Periapical lesion is a term used to describe various oral inflammatory changes and processes around the tip of the root (in the bone surrounding the tooth).
There are many things that can cause these changes and the most common one is the infection of the dental pulp, or tooth nerve to be more precise, which occurs as a result of untreated caries. The infection spreads from the root canal in the area around the teeth and leads to serious inflammation of the tissues located around the root top. The cause may be trauma that also leads to the atrophy of the tooth pulp.
In most cases, these lesions have a chronic course from the beginning and they are fully asymptomatic. In some cases, we can notice a fistula opening just above the problematic tooth. This opening is located on the mucous membrane in the form of small lumps with reddish color and yellow dot in the center from which certain content comes out once in a while. The tooth with tooth nerve necrosis usually darkens and this is often the only change that patients notice. The symptoms depend on the number, types and virulence of microorganisms found there and the immunological capacity of the system.

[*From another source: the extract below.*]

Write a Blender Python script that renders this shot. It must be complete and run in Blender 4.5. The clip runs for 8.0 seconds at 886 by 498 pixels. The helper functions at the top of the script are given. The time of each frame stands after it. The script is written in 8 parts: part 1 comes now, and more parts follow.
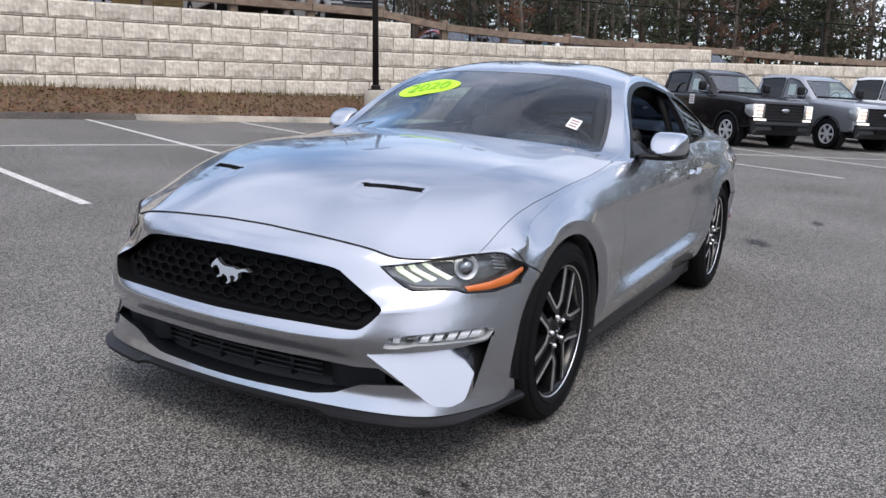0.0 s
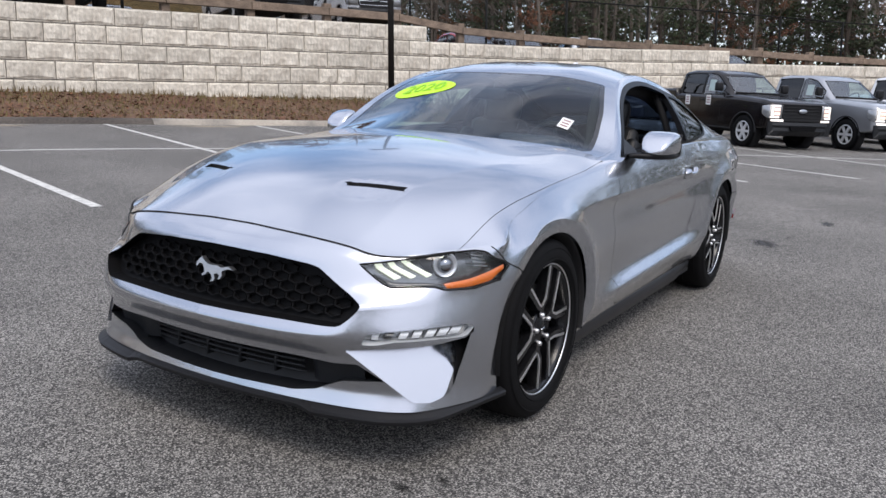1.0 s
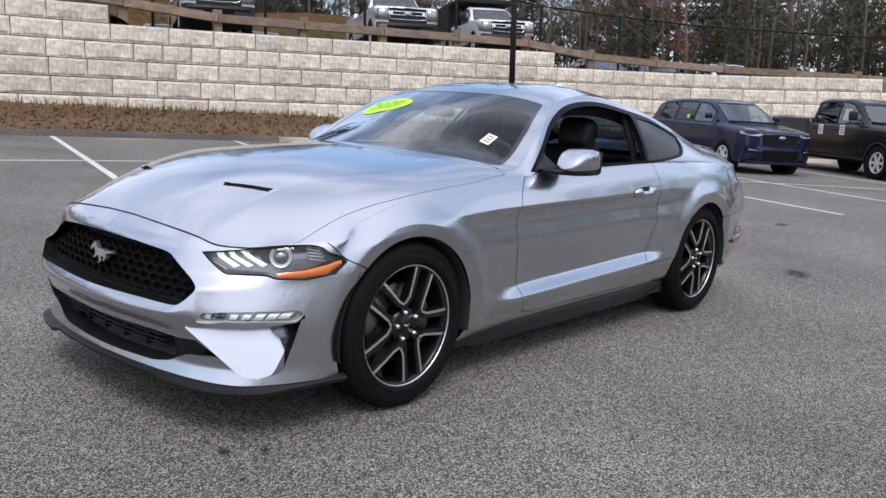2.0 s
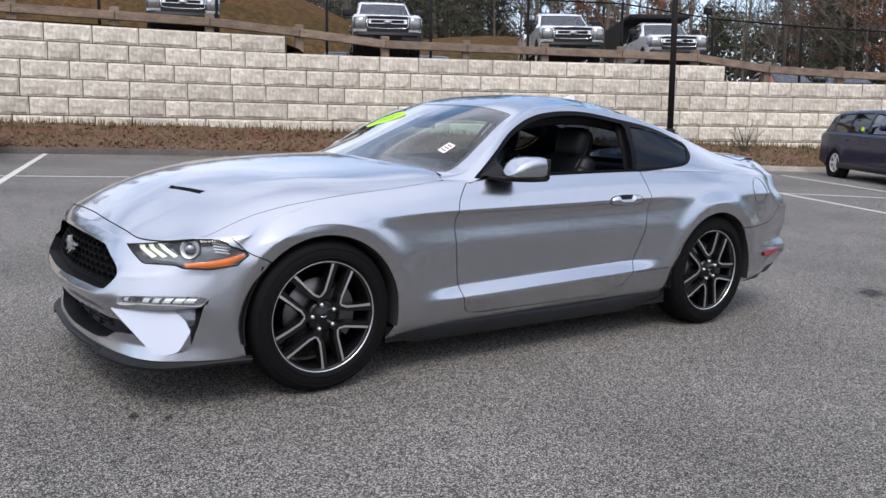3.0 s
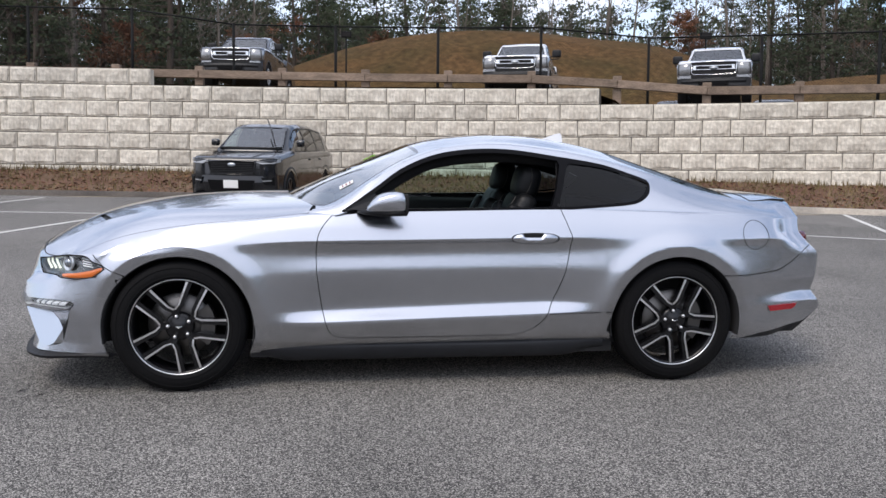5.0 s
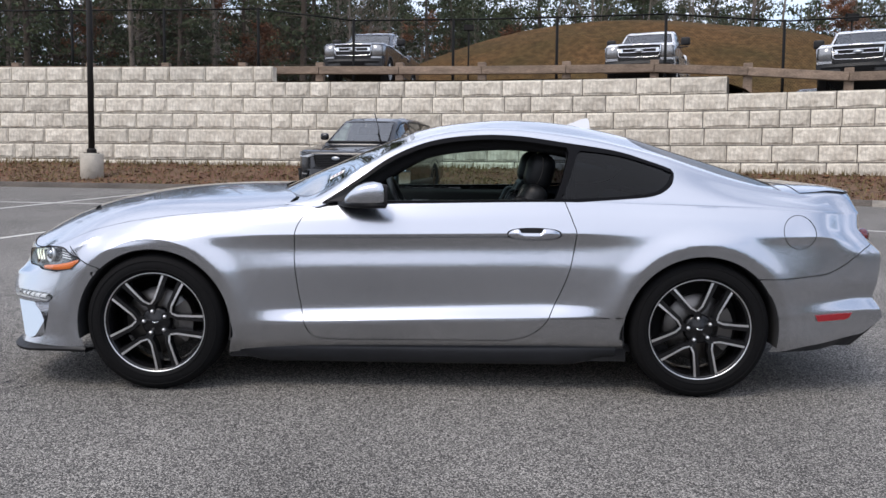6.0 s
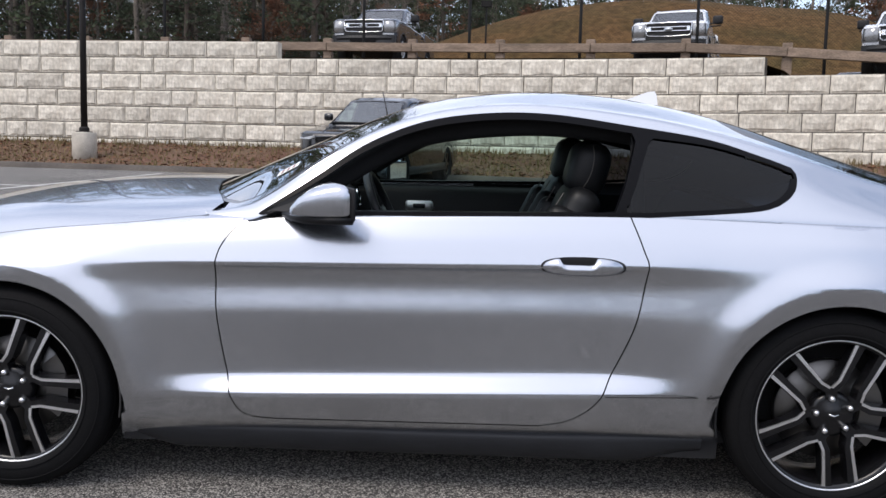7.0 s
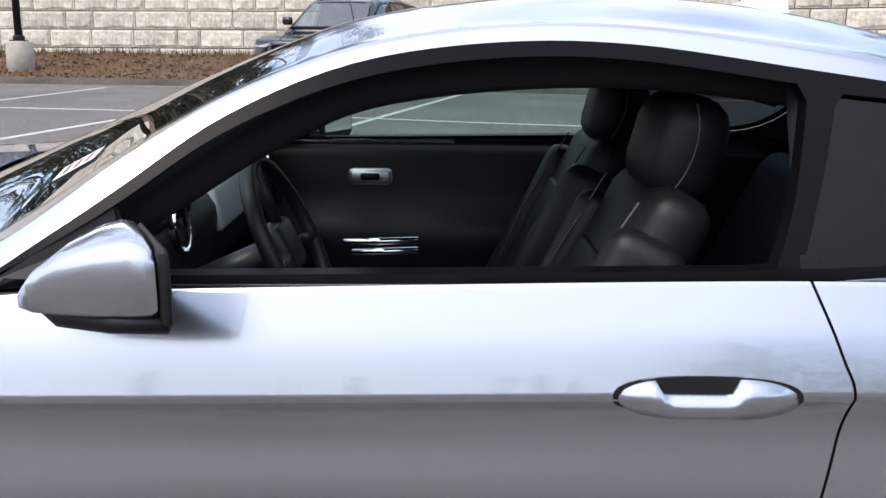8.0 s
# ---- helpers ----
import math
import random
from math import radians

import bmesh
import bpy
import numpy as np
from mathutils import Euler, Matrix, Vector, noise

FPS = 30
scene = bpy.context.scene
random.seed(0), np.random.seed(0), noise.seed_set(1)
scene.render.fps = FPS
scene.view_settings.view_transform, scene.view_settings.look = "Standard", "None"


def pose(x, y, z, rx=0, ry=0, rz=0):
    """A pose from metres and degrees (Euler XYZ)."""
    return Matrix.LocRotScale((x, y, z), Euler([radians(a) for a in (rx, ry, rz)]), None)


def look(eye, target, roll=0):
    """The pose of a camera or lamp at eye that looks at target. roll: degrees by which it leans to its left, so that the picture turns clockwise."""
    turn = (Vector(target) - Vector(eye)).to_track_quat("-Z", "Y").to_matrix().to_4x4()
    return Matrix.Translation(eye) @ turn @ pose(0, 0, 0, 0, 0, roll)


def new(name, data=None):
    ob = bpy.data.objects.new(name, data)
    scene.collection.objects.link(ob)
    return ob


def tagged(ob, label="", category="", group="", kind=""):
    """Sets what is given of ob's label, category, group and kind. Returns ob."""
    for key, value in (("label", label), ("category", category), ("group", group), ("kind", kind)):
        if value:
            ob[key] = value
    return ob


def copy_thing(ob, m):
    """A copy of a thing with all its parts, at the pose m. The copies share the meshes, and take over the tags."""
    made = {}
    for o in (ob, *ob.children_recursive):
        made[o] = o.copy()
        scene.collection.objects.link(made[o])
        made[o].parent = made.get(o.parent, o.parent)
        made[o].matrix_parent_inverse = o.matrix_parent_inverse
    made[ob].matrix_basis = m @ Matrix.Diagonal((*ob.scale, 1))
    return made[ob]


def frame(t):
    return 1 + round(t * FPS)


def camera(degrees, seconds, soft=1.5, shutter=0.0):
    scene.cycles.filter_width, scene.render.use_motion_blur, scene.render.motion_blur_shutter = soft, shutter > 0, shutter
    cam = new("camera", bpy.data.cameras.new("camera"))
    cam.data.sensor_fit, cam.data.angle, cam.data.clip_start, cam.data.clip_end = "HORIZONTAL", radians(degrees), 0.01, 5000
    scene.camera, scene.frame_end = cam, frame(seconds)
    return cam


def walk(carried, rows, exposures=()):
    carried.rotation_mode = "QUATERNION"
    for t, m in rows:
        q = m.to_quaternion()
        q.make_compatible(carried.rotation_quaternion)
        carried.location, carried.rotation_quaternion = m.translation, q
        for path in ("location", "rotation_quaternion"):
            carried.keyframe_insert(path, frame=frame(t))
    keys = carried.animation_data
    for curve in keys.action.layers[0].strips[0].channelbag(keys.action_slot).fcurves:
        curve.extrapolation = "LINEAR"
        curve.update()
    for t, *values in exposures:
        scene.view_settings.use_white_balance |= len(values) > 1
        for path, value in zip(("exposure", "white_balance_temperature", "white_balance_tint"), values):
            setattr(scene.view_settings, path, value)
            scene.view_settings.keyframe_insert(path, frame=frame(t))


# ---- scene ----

When the immune system is weakened the symptoms become more visible.
Acute dental infections can occur in two basic forms – abscess and cellulitis.
Abscess is a clearly limited suppurative inflammation. Its development goes through several phases. The periodontic phase is the initial phase that leads to oral inflammatory changes that are limited to the fibers found in the tooth socket. There are no subjective symptoms. The tooth may be sensitive when chewing. The second phase or intraosseous phase leads to creation of pus in the bone, near the roots of the teeth. The clinical picture is dominated by pain that is strong and permanent. Pain may spread diffusely towards the ears, eyes and the opposite jaw bone. The tooth is very sensitive even to the slightest touch. There is no tissue swelling. Subperiostal phase starts with further spreading of the pus though the bone and the pain becomes unbearable. The infected tooth becomes instable. Sub-mucous phase is the phase when the pus is discharged in the soft tissues. The pain is becoming weaker and the skin over the swelling becomes red and shiny.
Cellulitis is a diffusive suppurative inflammation characterized by swelling which can affect the entire half of the face and neck.